1. Probability of Success

            The Complaint does not specify the legal basis for Ogden’s cause of action for an accounting, but its supporting memorandum identifies Civil Code section 2924c(b).  Supp. Br. at 8.  This provision provides that a notice of default must contain, among other text, “Upon your written request, the beneficiary or mortgagee will give you a written itemization of the entire amount you must pay.”  Id.; Civil Code §2924c(b).  Ogden further notes that Civil Code section 2924(e) contains a statutory right of reinstatement.  Supp. Br. at 9.  This right begins upon recordation of the notice of default and remains until five business days prior to the sale date set in the initial recorded notice of sale.  Civil Code §2924(e).  Postponement of the sale revives the right of reinstatement until five business days prior to the postponed sale date.  Id.
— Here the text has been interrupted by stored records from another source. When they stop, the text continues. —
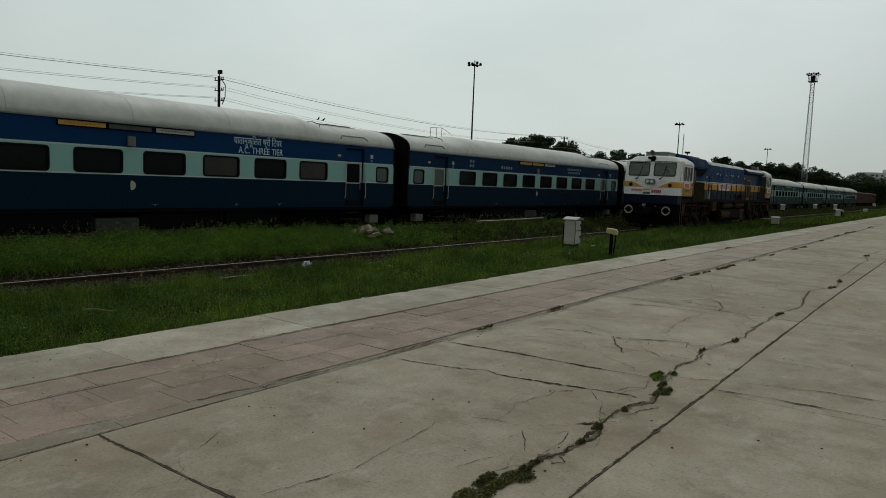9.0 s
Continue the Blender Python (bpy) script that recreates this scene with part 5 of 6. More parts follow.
def blades(name, x, y, height, width, rng, material, label, bent=0.35):
    """Curved blades of three faces each, one island a blade."""
    n = len(x)
    az, lean = rng.uniform(0, 2 * np.pi, n), rng.uniform(0.05, bent, n) * height
    face = rng.uniform(0, 2 * np.pi, n)
    base = np.stack([x, y, ground_np(x) + mound(x, y) - 0.03], -1)
    tip = np.stack([np.cos(az) * lean, np.sin(az) * lean, height], -1)
    mid = tip * np.array([0.35, 0.35, 0.58])
    side = np.stack([np.cos(face), np.sin(face), np.zeros(n)], -1) * width[:, None] / 2
    v = np.stack([base - side, base + side, base + mid + side * 0.8, base + mid - side * 0.8, base + tip], 1).reshape(-1, 3)
    o = (np.arange(n) * 5)[:, None]
    quads, tris = (o + np.array([0, 1, 2, 3])), (o + np.array([3, 2, 4]))
    loops = np.concatenate([quads, tris], 1).reshape(-1).astype(np.int32)
    starts = (np.arange(n)[:, None] * 7 + np.array([0, 4])).reshape(-1).astype(np.int32)
    me = bpy.data.meshes.new(name)
    me.vertices.add(len(v))
    me.vertices.foreach_set("co", v.reshape(-1).astype(np.float32))
    me.loops.add(len(loops))
    me.loops.foreach_set("vertex_index", loops)
    me.polygons.add(len(starts))
    me.polygons.foreach_set("loop_start", starts)
    me.update(calc_edges=True)
    me.validate()
    me.materials.append(material)
    return tagged(new(name, me), label, "grass", kind="stuff")


def leaves_mesh(name, centre, size, rng, material):
    """Small folded leaves, each turned its own way."""
    n = len(centre)
    u = rng.standard_normal((n, 3))
    u[:, 2] *= 0.6
    u /= np.linalg.norm(u, axis=1)[:, None]
    w = np.cross(u, rng.standard_normal((n, 3)))
    w /= np.linalg.norm(w, axis=1)[:, None]
    u, w = u * size[:, None], w * size[:, None] * 0.42
    v = np.stack([centre - u * 0.5, centre + w * 0.5, centre + u * 0.5, centre - w * 0.5], 1).reshape(-1, 3)
    me = bpy.data.meshes.new(name)
    me.from_pydata(v.tolist(), [], (np.arange(n * 4).reshape(-1, 4)).tolist())
    me.materials.append(material)
    return me


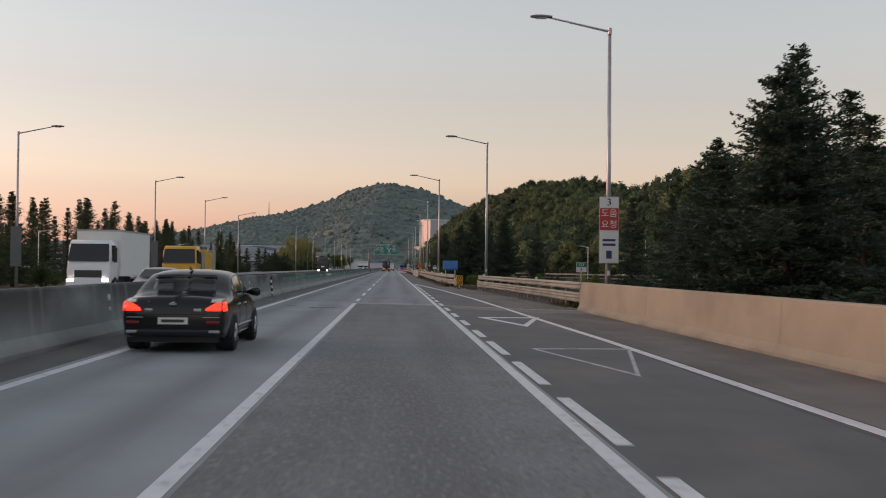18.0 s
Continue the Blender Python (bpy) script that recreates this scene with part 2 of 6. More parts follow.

The original January 22, 2025 sale date in the NOS was postponed to March 10, 2025.  Supp. Br. at 2.  By the March 6, 2025 date of Ogden’s ex parte application, Ogden’s window to exercise its right of reinstatement, revived by the postponement of the original sale date, had closed.  However, Ogden was unable to exercise its right to reinstatement during the statutory window because Peak and Marom refused to supply a written itemization of the amount Ogden must pay.  Id; Jacob Decl., ¶¶ 15-17.

Ogden has shown evidence that it sought to exercise its statutory right to reinstatement but was prevented by Marom’s and Peak’s failure to provide Ogden with an itemization of the amount owed.  Ogden has demonstrated a reasonable probability of success on the merits.

 

            2. Balance of Hardships

In determining whether to issue a preliminary injunction, the second factor which a trial court examines is the interim harm that plaintiff is likely to sustain if the injunction is denied as compared to the harm that the defendant is likely to suffer if the court grants a preliminary injunction.  Donahue Schriber Realty Group, Inc. v. Nu Creation Outreach, (2014) 232 Cal.App.4th 1171, 1177.  This factor involves consideration of the inadequacy of other remedies, the degree of irreparable harm, and the necessity of preserving the status quo.  Id.

Real property is a unique asset.  Where land, or any estate therein, is the subject matter, the inadequacy of the legal remedy is well settled, and the equitable jurisdiction is firmly established.  Stockton v. Newman, (1957) 148 Cal. App. 2d 558, 564.

Ogden seeks to preserve its interest in commercial real property, whereas Marom’s interest is in satisfaction of a monetary obligation.  Peak’s only interest is as a trustee to Marom.  Espinoza Decl., ¶¶ 1-2.  While investment property is less subject to protection than a residence, the balance of hardships would favor a preliminary injunction.

 

3. The Bond

The court must require a bond.  purpose of a bond is to cover the defendant’s damages from an improvidently issued injunction.  CCP §529(a).  In setting the bond, the court must assume that the preliminary injunction was wrongly issued.  Abba Rubber Co. v. Seaquist, (“Abba”) (1991) 235 Cal.App.3d 1, 15.  The attorney’s fees necessary to successfully procure a final decision dissolving the injunction also are damages that should be included in setting the bond.  Id. at 15-16.  While Abba reasoned that the plaintiff’s likelihood of prevailing is irrelevant to setting the bond, a more recent case disagreed, stating that the greater the likelihood of the plaintiff prevailing, the less likely the preliminary injunction will have been wrongly issued, and that is a relevant factor for setting the bond.  Oiye v. Fox, (2012) 211 Cal.App.4th 1036, 1062.  As Marom fails to oppose, the amount of bond may be modest and is set at $5000. 

 

E. Conclusion

Ogden has shown a reasonable likelihood of success, and without a preliminary injunction, would be subject to an extinguishment of its rights in real property.  The application for a preliminary injunction is granted. Ogden has not provided a proposed preliminary injunction and must do so in two court days or it will be waived.  Ogden is ordered to post the $5000 bond within one week and provide evidence of posting to Defendants.

 

 

 



[1] The courts look to the substance of an injunction to determine whether it is prohibitory or mandatory.  Agricultural Labor Relations Bd. v. Superior Court, (1983) 149 Cal.App.3d 709, 713.  A mandatory injunction — one that mandates a party to affirmatively act, carries a heavy burden: “[t]he granting of a mandatory injunction pending trial is not permitted except in extreme cases where the right thereto is clearly established.”  Teachers Ins. & Annuity Assoc. v. Furlotti, (1999) 70 Cal.App.4th 187, 1493.

            [2] However, a court may issue an injunction to maintain the status quo without a cause of action in the complaint.  CCP §526(a)(3).

[3] As of the ex parte hearing on March 6, 2025, the trustee’s sale had apparently been postponed to March 10, 2025.